In comparing the original and the amended definitions of "home work", without more, it is not such a simple matter to accept the amended wording, "regardless of the source (whether obtained from an employer or elsewhere) of the materials used," as an interpretation clarifying the original wording, "materials furnished directly by or indirectly for such employer." It may be noted too that the amendment purports, not merely to supplement, but to supersede the original definition. However, in the "Notice of Amendment to `Definitions' Section of the Regulations Applicable to the Knitted Outerwear Industry", and the "Notice of Amendment of Regulations Relating to Industrial Homeworkers Contained in Part 516", published in the Federal Register, the Administrator states that in his opinion the regulations were intended to apply to all employment in homework, regardless of the source of the materials used by the homeworkers, and that he has been enforcing the regulations on that basis. The Court of Appeals, in its decision, declared that we must give "much weight to administrative interpretative rulings which have been published and of which the regulated are thus on notice." [187 F.2d 979.] The defendant contends that the amendments are not mere "clarifications" but rather involve substantive rule changes. However, it has submitted no evidence to controvert the Administrator's statement of the Wage and Hour Division's interpretation and enforcement in accordance thereto.

It is not necessary, however, to decide the controversy on the narrow ground of whether the amendments only clarified the Administrator's interpretation of the original regulation. The provisions of Section 4 of the Administrative Procedure Act dispensing with the requirement of notice and public proceedings where the rule-making agency for good cause finds it "impracticable, unnecessary, or contrary to the public interest", is not limited to interpretative rules, but applies "in any situation". In accordance with the requirement that *122 the "finding and a brief statement of the reasons therefor" be incorporated in the rule issued, the Administrator included the following in the "Notices" of the amendments published in the Federal Register:

"The Administrator is of the opinion that the regulations were intended to apply to all employment in homework whereby goods are produced for or on behalf of members of this industry, regardless of the source of the materials used by the homeworkers, and has been enforcing the regulations on the basis that homeworkers employed in this industry were subject to the Act and the regulations whether they produced directly for an employer or distributor, or under a so-called `purchase and sale' or `agency' arrangement or other devices designed to disguise the employment relation. The fact that the regulations have been so construed and enforced has been well known to the members of the industry through the institution of court proceedings by the Administrator and the Secretary of Labor (Tobin v. Wagner, infra; Tobin v. Harwood, 10 W.H. Cases 73 (W.D. Tenn.); Tobin v. Van Wagenen-Sager Inc., D.C.N.D.N.Y., No. 3129 and through court decisions upholding such construction (Tobin v. Harwood, 10 W.H. Cases 73 (W.D. Tenn.); Cf. Walling v. Wolff, D.C. N.D.N.Y., 63 F. Supp. 605).
"Most of the members of this industry who formerly used or dealt with homeworkers have for years been under court injunction prohibiting the employment of homeworkers except in accordance with the statutory minimum and overtime requirements, and from using any `purchase and sales arrangements with any home workers' to avoid the requirements of the Act or the injunction `whether the materials are furnished by defendants or by others' (Jacobs v. Hand Knitcraft Institute, D.C.S.D.N.Y., Civil 6-354. 2 Wage and Hour Reporters 499, decree entered November 21, 1939)."

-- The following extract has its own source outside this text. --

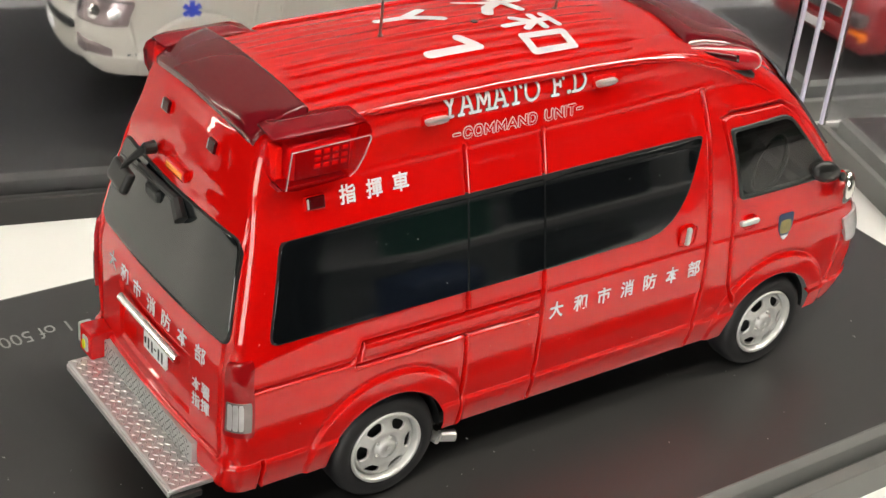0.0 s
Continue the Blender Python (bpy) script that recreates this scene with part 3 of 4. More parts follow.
def corner_lamp(side):
    def ring(y, grow, top):
        pts = [(-0.765, 2.28), (-0.775, 2.36), (-0.755, 2.425), (-0.69, 2.447), (-0.45, 2.460), (-0.255, 2.463), (-0.212, 2.45), (-0.208, 2.40), (-0.24, 2.31), (-0.285, 2.24), (-0.325, 2.213), (-0.45, 2.205), (-0.64, 2.196), (-0.725, 2.21)]
        return [(-0.53 + (x + 0.53) * grow * (1.07 if x > -0.53 else 1.0), side * y, 2.315 + (z - 2.33) * 1.18 * grow + (top if z > 2.4 else 0)) for x, z in pts]
    v, f = loft([ring(0.52, 0.98, 0.0), ring(0.62, 1.0, 0.0), ring(0.70, 1.01, -0.006), ring(0.755, 1.0, -0.018), ring(0.782, 0.975, -0.028), ring(0.790, 0.95, -0.03)])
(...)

After referring to the decision of the Court of Appeals in the instant case, the Administrator concludes as follows:

"Accordingly, the Administrator finds that immediately effective clarification of the regulations is essential in order to accomplish the intent of the present regulations to safeguard the wage standards in the industry, to eliminate the unfair competitive situation, and to provide for adequate enforcement of the home work restrictions. For the above reasons and because this amendment undertakes to clarify, not to change the consequences intended by the present regulations, advance notice and public procedure thereon is impracticable, unnecessary, and contrary to the public interest."

The scope of judicial review of agency action, as contained in the Administrative Procedure Act, provides for the right to set aside agency findings found to be "arbitrary, capricious, an abuse of discretion, or otherwise not in accordance with law"; or "unsupported by substantial evidence". 5 U.S.C.A. § 1009. It has been stated, as a general rule, that the official acts of public officials are entitled to a presumption of regularity. United States v. Chemical Foundation, 272 U.S. 1, 14-15, 47 S. Ct. 1, 71 L. Ed. 131. In considering the issue involved, the court is not limited to a consideration of the reasons given by the Administrator, but must look to the "whole record". Universal Camera Corp. v. National Labor Relations Board, 340 U.S. 474, 71 S. Ct. 456, 95 L. Ed. 456. However, the defendant here has not presented any evidence to controvert the Administrator's reasons and finding, as stated in the published regulations. Therefore there is nothing presented to support its contention that the promulgation of the amendments was unlawful.

The defendant also seeks to retry the issue of whether the homeworkers here are employees within the meaning of the Fair Labor Standards Act. The decision *123 of the Court of Appeals clearly intimates that the provisions of the Act are broad enough to include such homeworkers as employees within the meaning of the Act, under the facts as found by Judge Kennedy. The facts as stipulated on remand are substantially the same as those contained in the findings of Judge Kennedy. They indicate that the relations between the defendant and the homeworkers, in the conduct of the defendant's business with them, has not changed. In view of the authorities cited by Judge Kennedy and the Court of Appeals, there is no reason for the court to reach a different conclusion now.

Hence it must be concluded that the amendments were properly promulgated and are applicable to the defendant's business. Therefore, the plaintiff is entitled to an injunction as prayed for.